Simply put, tax on income requires provinces to use the federal definition of taxable income, but allows them to set their own income tax rates, taxable income brackets and tax credits. The federal government still collects income taxes for the provinces/territories and their residents continue to file one tax return.

The push for the tax-on-income system began in the 1990s, as provinces grew frustrated with what they saw as unfairness in federal-provincial fiscal arrangements and demanded more control over tax decisions.

“Unless the federal government is prepared to address these inequities, Ontario will have to seriously consider withdrawing from the current arrangement,” former Ontario finance minister Ernie Eves said in his 1997 budget speech.

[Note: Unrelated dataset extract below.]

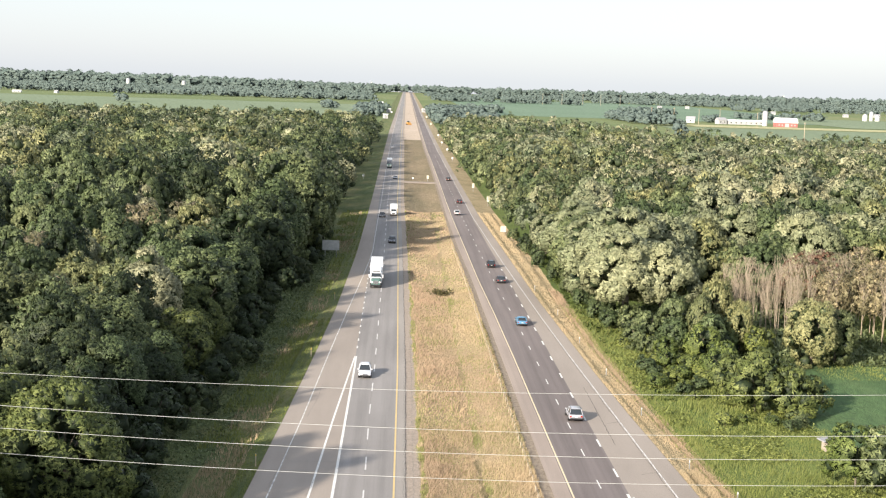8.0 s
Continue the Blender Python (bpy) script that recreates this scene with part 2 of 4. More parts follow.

In 1999, former Alberta finance minister Stockwell Day announced that in 2001 Albertans would “officially unhook ourselves from our decades-old attachment to federal tax rates.”

Other provinces made similar announcements in their budget speeches, and the move to tax on income began.

While the tax-on-income approach is now just another part of the source deduction process, in the lead-up to its implementation, it was a significant change for payroll professionals, who had to update their payroll systems and learn a new way to calculate income tax deductions.

The provinces’ role in Canada’s income tax system has changed significantly in the last century. It is unlikely that politicians from 100 years ago ever thought that their successors would give up the right to levy income tax, albeit temporarily.

It is also unlikely that the successors ever imagined that the provinces would have as much control over their income tax systems as they do today.